WORK TO COMPLETE
Using the listing beneath this task, count the lines with the word "carried" and write only the result.

INFORMATION SUPPLIED
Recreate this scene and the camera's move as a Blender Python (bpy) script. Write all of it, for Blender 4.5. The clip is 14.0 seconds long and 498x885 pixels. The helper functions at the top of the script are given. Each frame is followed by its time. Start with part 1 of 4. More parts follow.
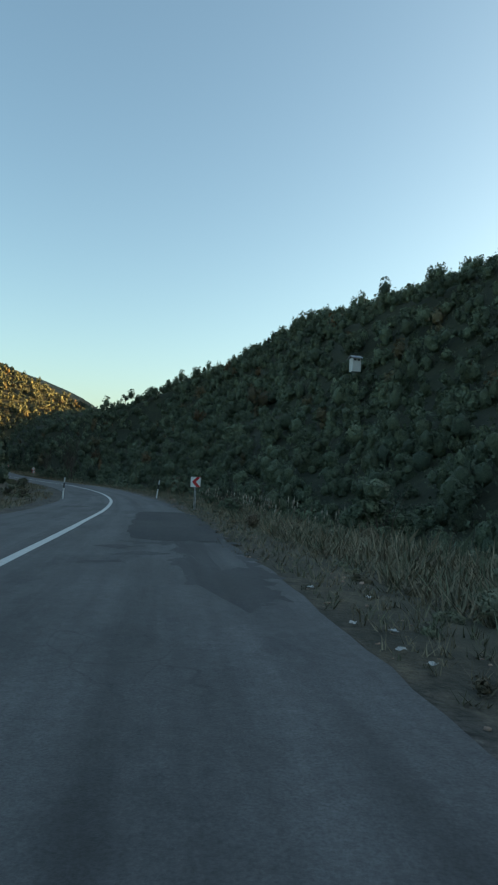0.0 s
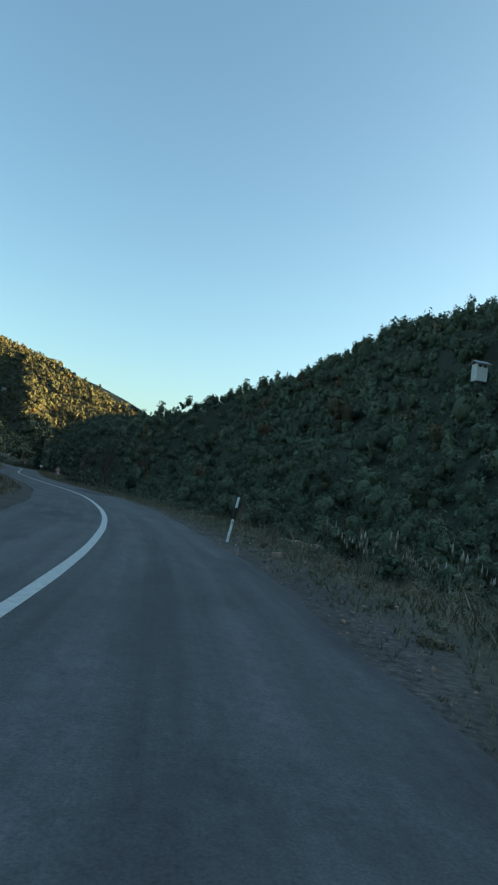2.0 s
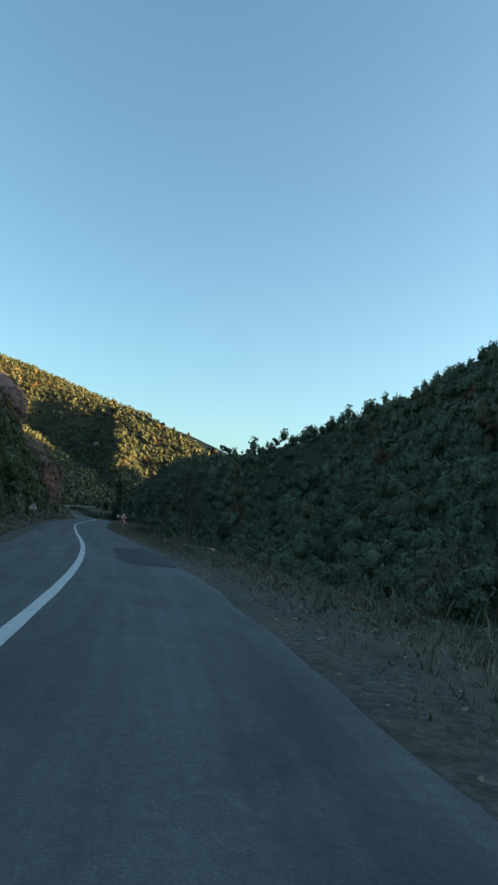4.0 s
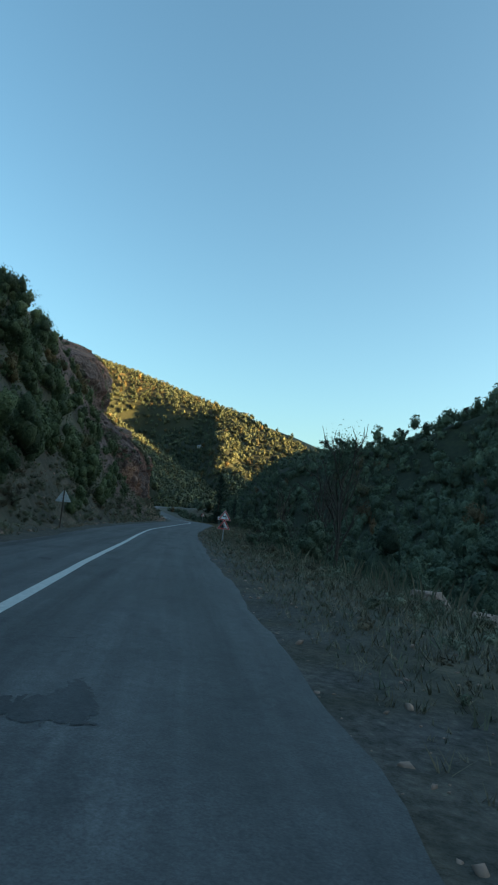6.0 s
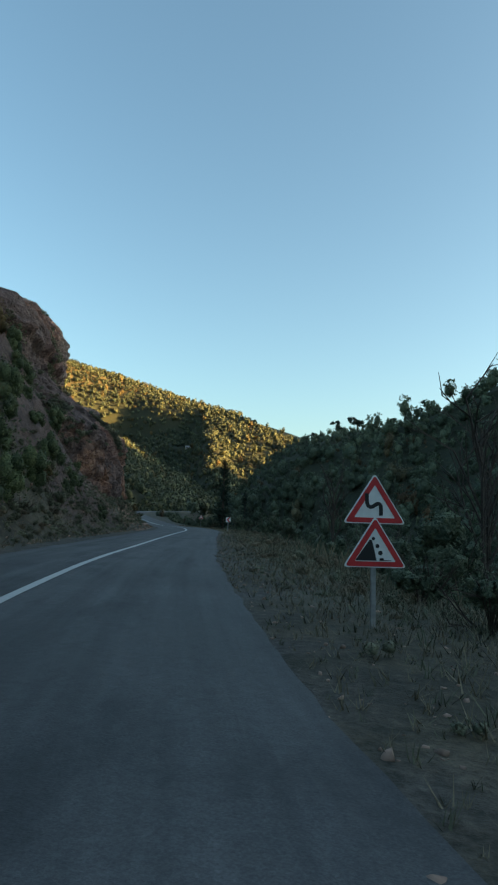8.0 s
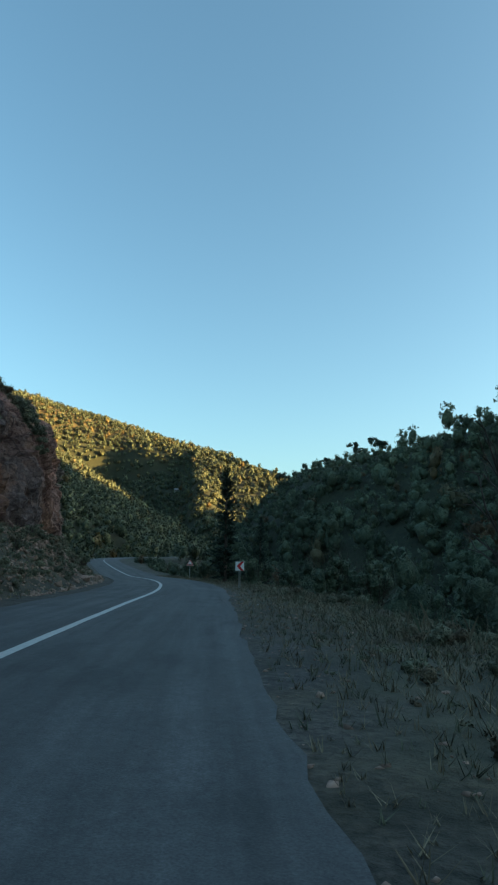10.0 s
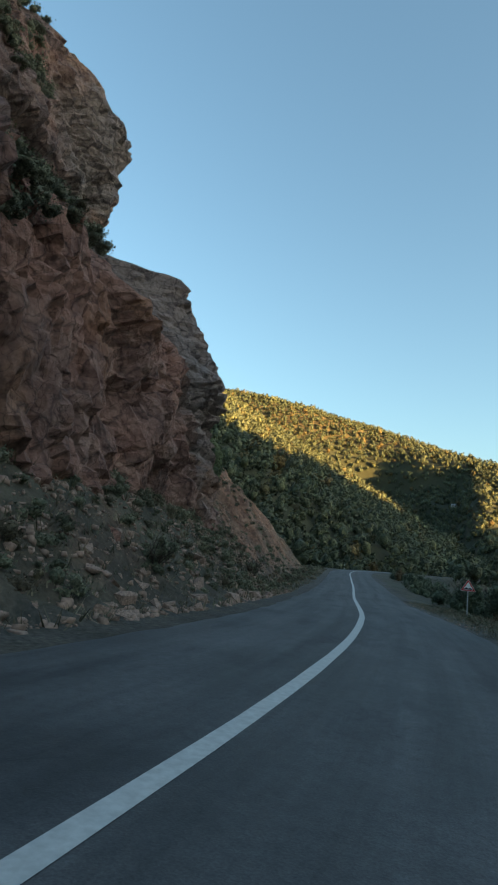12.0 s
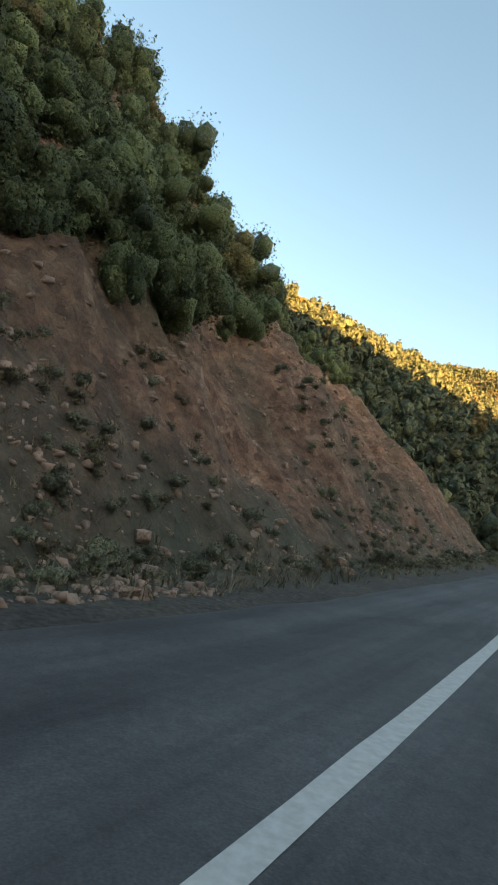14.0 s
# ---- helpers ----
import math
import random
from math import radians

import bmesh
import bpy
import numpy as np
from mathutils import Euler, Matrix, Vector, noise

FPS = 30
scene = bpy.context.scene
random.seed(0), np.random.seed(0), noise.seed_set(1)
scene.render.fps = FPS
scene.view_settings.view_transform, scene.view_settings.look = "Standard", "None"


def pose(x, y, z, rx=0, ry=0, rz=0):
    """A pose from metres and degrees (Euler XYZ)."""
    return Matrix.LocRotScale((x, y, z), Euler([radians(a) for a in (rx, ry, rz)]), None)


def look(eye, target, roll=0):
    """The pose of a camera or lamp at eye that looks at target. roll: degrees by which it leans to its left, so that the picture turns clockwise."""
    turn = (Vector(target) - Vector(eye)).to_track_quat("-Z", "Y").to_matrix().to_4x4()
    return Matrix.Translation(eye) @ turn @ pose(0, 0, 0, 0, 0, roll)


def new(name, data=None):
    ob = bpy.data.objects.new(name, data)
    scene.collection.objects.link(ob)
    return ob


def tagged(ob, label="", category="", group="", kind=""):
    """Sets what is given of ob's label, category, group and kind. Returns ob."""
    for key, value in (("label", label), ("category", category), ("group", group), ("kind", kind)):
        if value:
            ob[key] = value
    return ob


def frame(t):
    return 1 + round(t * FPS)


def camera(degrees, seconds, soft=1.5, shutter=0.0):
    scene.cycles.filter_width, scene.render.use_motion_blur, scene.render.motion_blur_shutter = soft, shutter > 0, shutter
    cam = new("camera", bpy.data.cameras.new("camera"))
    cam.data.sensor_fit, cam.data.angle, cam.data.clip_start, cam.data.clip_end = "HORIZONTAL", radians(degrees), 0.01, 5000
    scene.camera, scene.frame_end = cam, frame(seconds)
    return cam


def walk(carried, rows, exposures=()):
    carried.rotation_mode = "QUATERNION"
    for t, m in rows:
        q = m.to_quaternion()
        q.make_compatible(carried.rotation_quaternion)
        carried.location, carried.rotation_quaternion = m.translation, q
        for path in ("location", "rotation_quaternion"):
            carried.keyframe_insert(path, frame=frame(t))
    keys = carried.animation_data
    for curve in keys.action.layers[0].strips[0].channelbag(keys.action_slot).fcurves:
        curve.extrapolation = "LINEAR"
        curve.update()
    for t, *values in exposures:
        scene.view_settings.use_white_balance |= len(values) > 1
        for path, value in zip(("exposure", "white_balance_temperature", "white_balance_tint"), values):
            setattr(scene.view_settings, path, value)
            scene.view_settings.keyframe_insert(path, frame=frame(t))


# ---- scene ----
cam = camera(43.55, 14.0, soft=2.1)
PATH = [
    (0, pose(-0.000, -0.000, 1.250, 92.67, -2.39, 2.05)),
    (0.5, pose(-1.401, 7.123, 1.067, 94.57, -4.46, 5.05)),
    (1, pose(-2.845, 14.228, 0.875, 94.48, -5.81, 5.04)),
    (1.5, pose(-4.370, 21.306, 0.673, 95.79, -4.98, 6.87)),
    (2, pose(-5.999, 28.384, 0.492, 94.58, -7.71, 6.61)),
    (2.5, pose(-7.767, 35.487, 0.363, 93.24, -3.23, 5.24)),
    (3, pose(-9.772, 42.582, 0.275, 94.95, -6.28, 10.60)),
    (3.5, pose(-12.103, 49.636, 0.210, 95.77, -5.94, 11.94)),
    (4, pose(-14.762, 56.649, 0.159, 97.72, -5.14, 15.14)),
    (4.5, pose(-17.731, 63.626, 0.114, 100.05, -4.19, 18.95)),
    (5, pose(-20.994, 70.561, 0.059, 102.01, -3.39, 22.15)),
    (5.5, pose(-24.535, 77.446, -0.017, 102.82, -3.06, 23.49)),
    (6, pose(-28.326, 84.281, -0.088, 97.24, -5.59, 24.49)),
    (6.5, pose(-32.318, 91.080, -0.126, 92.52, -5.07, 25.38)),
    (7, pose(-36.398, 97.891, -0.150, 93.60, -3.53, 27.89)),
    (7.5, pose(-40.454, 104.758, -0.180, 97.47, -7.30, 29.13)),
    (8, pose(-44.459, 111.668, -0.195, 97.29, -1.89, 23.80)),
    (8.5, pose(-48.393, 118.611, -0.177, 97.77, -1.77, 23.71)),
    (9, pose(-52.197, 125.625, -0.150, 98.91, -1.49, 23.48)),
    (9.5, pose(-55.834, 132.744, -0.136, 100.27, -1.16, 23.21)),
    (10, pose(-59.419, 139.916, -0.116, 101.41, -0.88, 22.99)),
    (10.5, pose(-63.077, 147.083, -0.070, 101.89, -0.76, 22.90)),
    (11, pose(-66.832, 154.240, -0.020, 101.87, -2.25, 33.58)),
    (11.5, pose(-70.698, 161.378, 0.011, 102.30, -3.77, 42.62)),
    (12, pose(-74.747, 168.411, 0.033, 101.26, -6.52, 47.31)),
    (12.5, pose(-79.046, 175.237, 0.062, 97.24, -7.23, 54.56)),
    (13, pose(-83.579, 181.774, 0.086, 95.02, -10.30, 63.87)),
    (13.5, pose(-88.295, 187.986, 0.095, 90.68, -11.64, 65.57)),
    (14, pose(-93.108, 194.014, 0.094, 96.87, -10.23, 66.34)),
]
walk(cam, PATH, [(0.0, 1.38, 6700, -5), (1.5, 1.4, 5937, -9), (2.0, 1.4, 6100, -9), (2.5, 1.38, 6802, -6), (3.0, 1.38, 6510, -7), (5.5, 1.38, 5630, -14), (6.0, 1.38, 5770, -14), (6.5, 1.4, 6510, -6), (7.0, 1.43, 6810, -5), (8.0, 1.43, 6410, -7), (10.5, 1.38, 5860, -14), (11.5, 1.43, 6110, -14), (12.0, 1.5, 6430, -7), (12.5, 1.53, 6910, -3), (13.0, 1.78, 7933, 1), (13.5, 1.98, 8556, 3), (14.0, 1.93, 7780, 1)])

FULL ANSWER
6